■ GOAL
Restate the data exactly as given and keep the pictures out.

* Begin PROVIDED MATERIAL *

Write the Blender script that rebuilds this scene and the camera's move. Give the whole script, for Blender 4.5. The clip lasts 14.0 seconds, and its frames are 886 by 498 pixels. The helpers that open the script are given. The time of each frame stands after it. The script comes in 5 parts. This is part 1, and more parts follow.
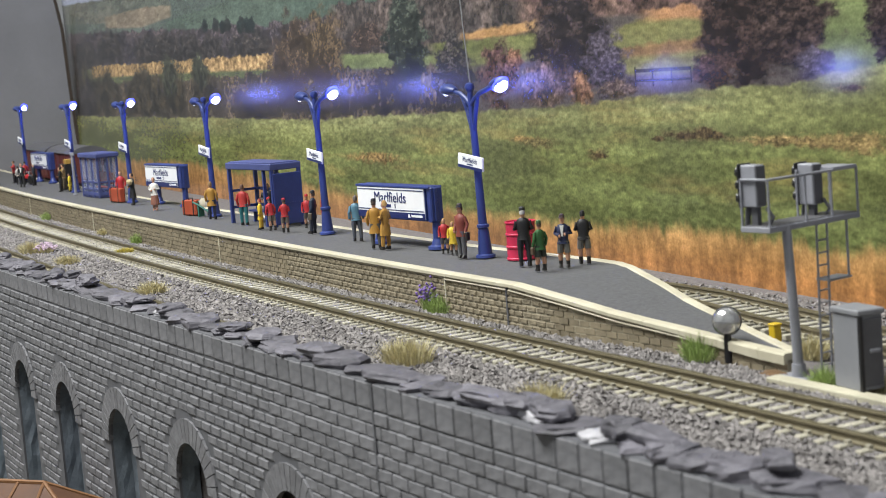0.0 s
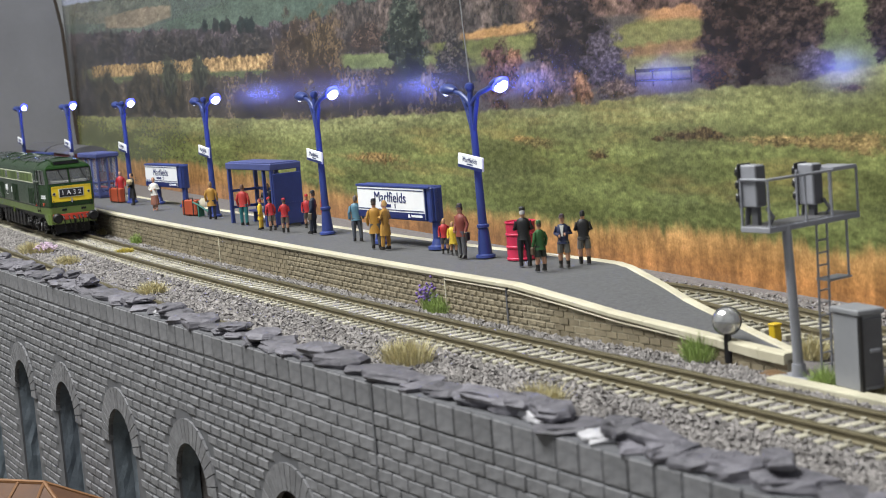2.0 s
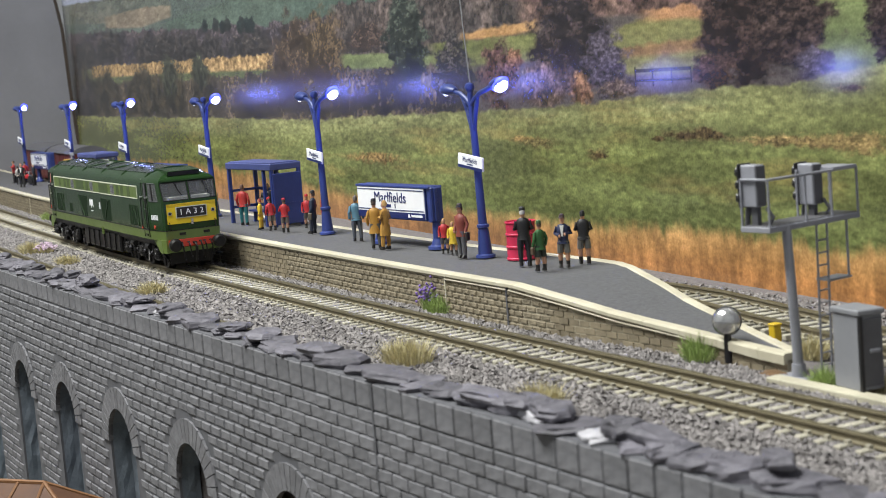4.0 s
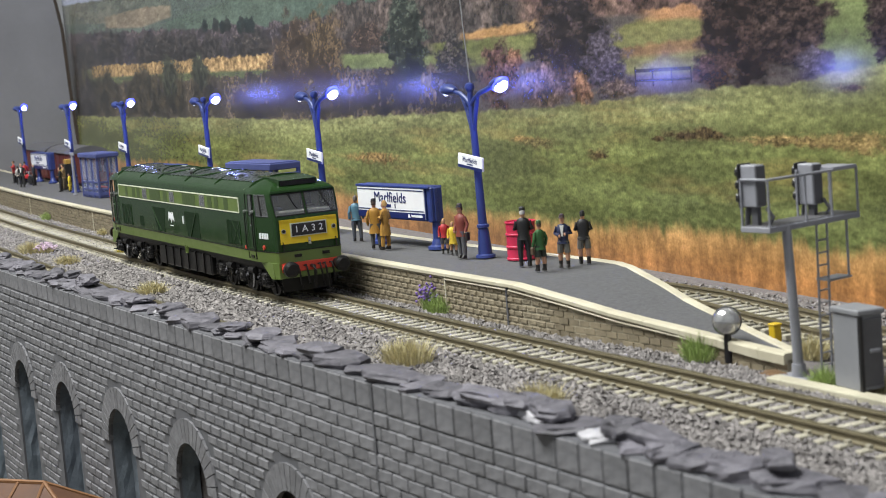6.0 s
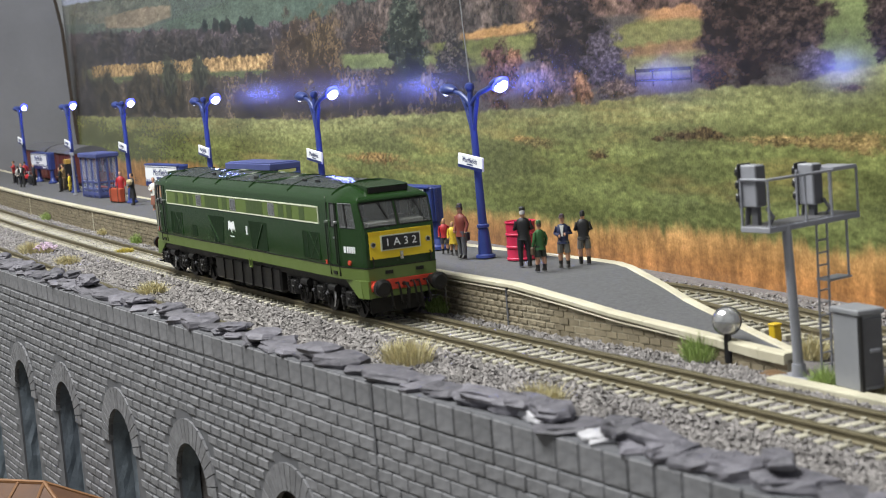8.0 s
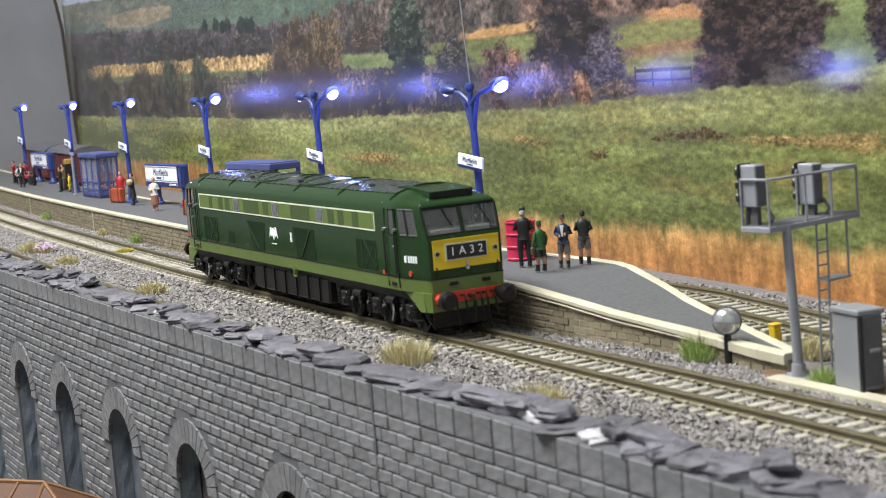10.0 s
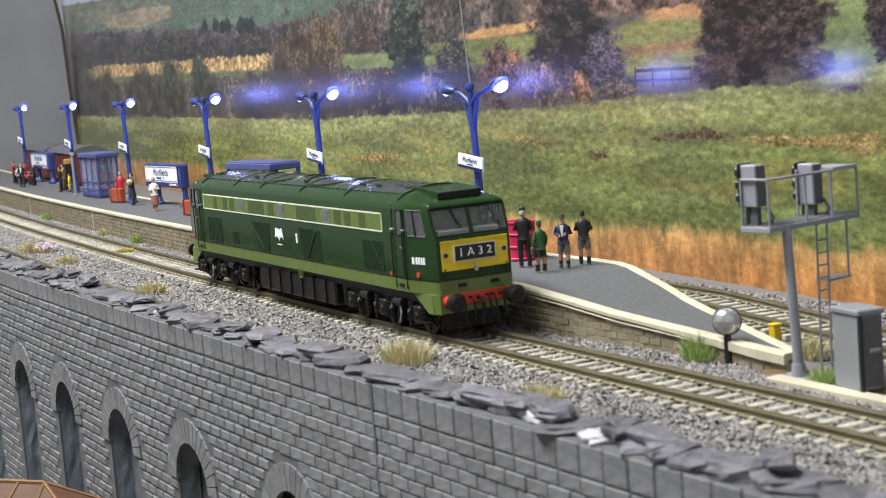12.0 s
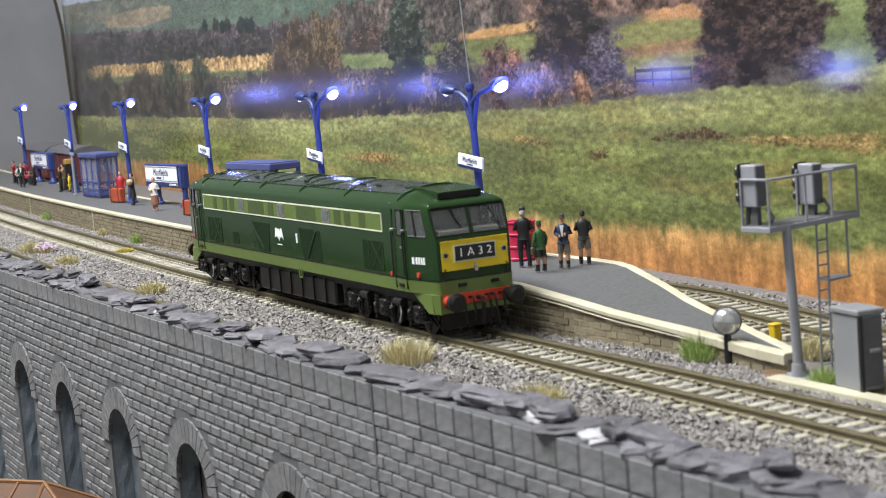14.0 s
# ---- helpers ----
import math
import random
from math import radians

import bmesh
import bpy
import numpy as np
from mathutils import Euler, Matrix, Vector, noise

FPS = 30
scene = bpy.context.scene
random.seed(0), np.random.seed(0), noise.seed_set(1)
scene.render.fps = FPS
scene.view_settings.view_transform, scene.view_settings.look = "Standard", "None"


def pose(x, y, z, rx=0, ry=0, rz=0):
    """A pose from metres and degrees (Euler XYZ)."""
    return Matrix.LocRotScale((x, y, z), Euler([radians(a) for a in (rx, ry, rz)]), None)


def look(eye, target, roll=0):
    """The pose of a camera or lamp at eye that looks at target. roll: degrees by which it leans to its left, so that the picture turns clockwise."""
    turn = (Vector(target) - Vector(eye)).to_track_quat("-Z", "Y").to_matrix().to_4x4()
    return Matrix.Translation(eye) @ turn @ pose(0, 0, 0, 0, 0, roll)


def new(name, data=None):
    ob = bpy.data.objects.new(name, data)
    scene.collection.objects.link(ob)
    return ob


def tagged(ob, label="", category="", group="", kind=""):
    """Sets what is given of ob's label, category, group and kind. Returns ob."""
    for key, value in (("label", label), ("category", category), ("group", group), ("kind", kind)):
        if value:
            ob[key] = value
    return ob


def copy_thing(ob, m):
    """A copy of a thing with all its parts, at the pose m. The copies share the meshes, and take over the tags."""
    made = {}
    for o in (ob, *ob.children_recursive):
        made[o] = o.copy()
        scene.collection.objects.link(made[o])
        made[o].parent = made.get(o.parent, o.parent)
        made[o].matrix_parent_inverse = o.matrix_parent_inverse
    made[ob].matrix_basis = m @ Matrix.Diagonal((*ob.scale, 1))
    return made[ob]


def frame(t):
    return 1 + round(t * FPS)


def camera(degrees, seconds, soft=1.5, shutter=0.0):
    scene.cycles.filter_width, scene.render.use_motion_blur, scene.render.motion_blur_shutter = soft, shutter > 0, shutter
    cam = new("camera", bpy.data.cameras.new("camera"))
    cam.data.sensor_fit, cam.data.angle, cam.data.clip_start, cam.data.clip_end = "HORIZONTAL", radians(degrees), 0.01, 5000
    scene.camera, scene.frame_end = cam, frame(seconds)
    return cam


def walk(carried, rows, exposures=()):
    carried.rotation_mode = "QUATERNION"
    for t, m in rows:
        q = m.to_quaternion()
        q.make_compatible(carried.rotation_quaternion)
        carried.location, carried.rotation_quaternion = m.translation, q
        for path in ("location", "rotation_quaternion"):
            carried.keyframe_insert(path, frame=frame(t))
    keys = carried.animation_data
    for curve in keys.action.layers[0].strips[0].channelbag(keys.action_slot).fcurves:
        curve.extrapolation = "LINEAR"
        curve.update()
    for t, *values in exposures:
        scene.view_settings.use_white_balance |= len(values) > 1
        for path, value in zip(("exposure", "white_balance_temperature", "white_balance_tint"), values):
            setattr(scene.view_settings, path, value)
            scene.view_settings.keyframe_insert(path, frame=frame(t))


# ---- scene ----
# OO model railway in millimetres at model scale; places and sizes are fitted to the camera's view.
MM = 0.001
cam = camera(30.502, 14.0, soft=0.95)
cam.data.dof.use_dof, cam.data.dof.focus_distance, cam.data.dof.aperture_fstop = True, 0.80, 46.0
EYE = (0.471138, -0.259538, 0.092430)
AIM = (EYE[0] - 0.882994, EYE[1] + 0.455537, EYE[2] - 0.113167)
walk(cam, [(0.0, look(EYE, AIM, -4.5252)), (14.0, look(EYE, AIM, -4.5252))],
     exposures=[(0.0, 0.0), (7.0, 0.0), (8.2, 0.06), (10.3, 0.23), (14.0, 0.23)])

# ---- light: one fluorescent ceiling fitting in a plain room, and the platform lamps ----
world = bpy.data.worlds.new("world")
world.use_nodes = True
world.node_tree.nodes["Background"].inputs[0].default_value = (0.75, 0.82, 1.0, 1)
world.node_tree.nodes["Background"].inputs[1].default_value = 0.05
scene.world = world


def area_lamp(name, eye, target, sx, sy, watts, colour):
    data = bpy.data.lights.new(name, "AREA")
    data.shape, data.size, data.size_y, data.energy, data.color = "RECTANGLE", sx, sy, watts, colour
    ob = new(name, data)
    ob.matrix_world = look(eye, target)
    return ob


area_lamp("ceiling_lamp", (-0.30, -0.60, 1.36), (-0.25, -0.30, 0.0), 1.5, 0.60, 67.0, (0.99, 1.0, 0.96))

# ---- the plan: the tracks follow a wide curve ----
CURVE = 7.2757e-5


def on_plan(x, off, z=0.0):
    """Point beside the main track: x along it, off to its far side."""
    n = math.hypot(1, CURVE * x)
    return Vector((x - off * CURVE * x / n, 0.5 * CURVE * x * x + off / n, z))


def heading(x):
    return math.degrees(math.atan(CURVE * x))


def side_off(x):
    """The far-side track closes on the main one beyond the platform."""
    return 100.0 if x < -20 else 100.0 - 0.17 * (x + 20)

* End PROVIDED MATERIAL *

■ SOLUTION
Write the Blender script that rebuilds this scene and the camera's move. Give the whole script, for Blender 4.5. The clip lasts 14.0 seconds, and its frames are 886 by 498 pixels. The helpers that open the script are given. The time of each frame stands after it. The script comes in 5 parts. This is part 1, and more parts follow.
0.0 s
2.0 s
4.0 s
6.0 s
8.0 s
10.0 s
12.0 s
14.0 s
# ---- helpers ----
import math
import random
from math import radians

import bmesh
import bpy
import numpy as np
from mathutils import Euler, Matrix, Vector, noise

FPS = 30
scene = bpy.context.scene
random.seed(0), np.random.seed(0), noise.seed_set(1)
scene.render.fps = FPS
scene.view_settings.view_transform, scene.view_settings.look = "Standard", "None"


def pose(x, y, z, rx=0, ry=0, rz=0):
    """A pose from metres and degrees (Euler XYZ)."""
    return Matrix.LocRotScale((x, y, z), Euler([radians(a) for a in (rx, ry, rz)]), None)


def look(eye, target, roll=0):
    """The pose of a camera or lamp at eye that looks at target. roll: degrees by which it leans to its left, so that the picture turns clockwise."""
    turn = (Vector(target) - Vector(eye)).to_track_quat("-Z", "Y").to_matrix().to_4x4()
    return Matrix.Translation(eye) @ turn @ pose(0, 0, 0, 0, 0, roll)


def new(name, data=None):
    ob = bpy.data.objects.new(name, data)
    scene.collection.objects.link(ob)
    return ob


def tagged(ob, label="", category="", group="", kind=""):
    """Sets what is given of ob's label, category, group and kind. Returns ob."""
    for key, value in (("label", label), ("category", category), ("group", group), ("kind", kind)):
        if value:
            ob[key] = value
    return ob


def copy_thing(ob, m):
    """A copy of a thing with all its parts, at the pose m. The copies share the meshes, and take over the tags."""
    made = {}
    for o in (ob, *ob.children_recursive):
        made[o] = o.copy()
        scene.collection.objects.link(made[o])
        made[o].parent = made.get(o.parent, o.parent)
        made[o].matrix_parent_inverse = o.matrix_parent_inverse
    made[ob].matrix_basis = m @ Matrix.Diagonal((*ob.scale, 1))
    return made[ob]


def frame(t):
    return 1 + round(t * FPS)


def camera(degrees, seconds, soft=1.5, shutter=0.0):
    scene.cycles.filter_width, scene.render.use_motion_blur, scene.render.motion_blur_shutter = soft, shutter > 0, shutter
    cam = new("camera", bpy.data.cameras.new("camera"))
    cam.data.sensor_fit, cam.data.angle, cam.data.clip_start, cam.data.clip_end = "HORIZONTAL", radians(degrees), 0.01, 5000
    scene.camera, scene.frame_end = cam, frame(seconds)
    return cam


def walk(carried, rows, exposures=()):
    carried.rotation_mode = "QUATERNION"
    for t, m in rows:
        q = m.to_quaternion()
        q.make_compatible(carried.rotation_quaternion)
        carried.location, carried.rotation_quaternion = m.translation, q
        for path in ("location", "rotation_quaternion"):
            carried.keyframe_insert(path, frame=frame(t))
    keys = carried.animation_data
    for curve in keys.action.layers[0].strips[0].channelbag(keys.action_slot).fcurves:
        curve.extrapolation = "LINEAR"
        curve.update()
    for t, *values in exposures:
        scene.view_settings.use_white_balance |= len(values) > 1
        for path, value in zip(("exposure", "white_balance_temperature", "white_balance_tint"), values):
            setattr(scene.view_settings, path, value)
            scene.view_settings.keyframe_insert(path, frame=frame(t))


# ---- scene ----
# OO model railway in millimetres at model scale; places and sizes are fitted to the camera's view.
MM = 0.001
cam = camera(30.502, 14.0, soft=0.95)
cam.data.dof.use_dof, cam.data.dof.focus_distance, cam.data.dof.aperture_fstop = True, 0.80, 46.0
EYE = (0.471138, -0.259538, 0.092430)
AIM = (EYE[0] - 0.882994, EYE[1] + 0.455537, EYE[2] - 0.113167)
walk(cam, [(0.0, look(EYE, AIM, -4.5252)), (14.0, look(EYE, AIM, -4.5252))],
     exposures=[(0.0, 0.0), (7.0, 0.0), (8.2, 0.06), (10.3, 0.23), (14.0, 0.23)])

# ---- light: one fluorescent ceiling fitting in a plain room, and the platform lamps ----
world = bpy.data.worlds.new("world")
world.use_nodes = True
world.node_tree.nodes["Background"].inputs[0].default_value = (0.75, 0.82, 1.0, 1)
world.node_tree.nodes["Background"].inputs[1].default_value = 0.05
scene.world = world


def area_lamp(name, eye, target, sx, sy, watts, colour):
    data = bpy.data.lights.new(name, "AREA")
    data.shape, data.size, data.size_y, data.energy, data.color = "RECTANGLE", sx, sy, watts, colour
    ob = new(name, data)
    ob.matrix_world = look(eye, target)
    return ob


area_lamp("ceiling_lamp", (-0.30, -0.60, 1.36), (-0.25, -0.30, 0.0), 1.5, 0.60, 67.0, (0.99, 1.0, 0.96))

# ---- the plan: the tracks follow a wide curve ----
CURVE = 7.2757e-5


def on_plan(x, off, z=0.0):
    """Point beside the main track: x along it, off to its far side."""
    n = math.hypot(1, CURVE * x)
    return Vector((x - off * CURVE * x / n, 0.5 * CURVE * x * x + off / n, z))


def heading(x):
    return math.degrees(math.atan(CURVE * x))


def side_off(x):
    """The far-side track closes on the main one beyond the platform."""
    return 100.0 if x < -20 else 100.0 - 0.17 * (x + 20)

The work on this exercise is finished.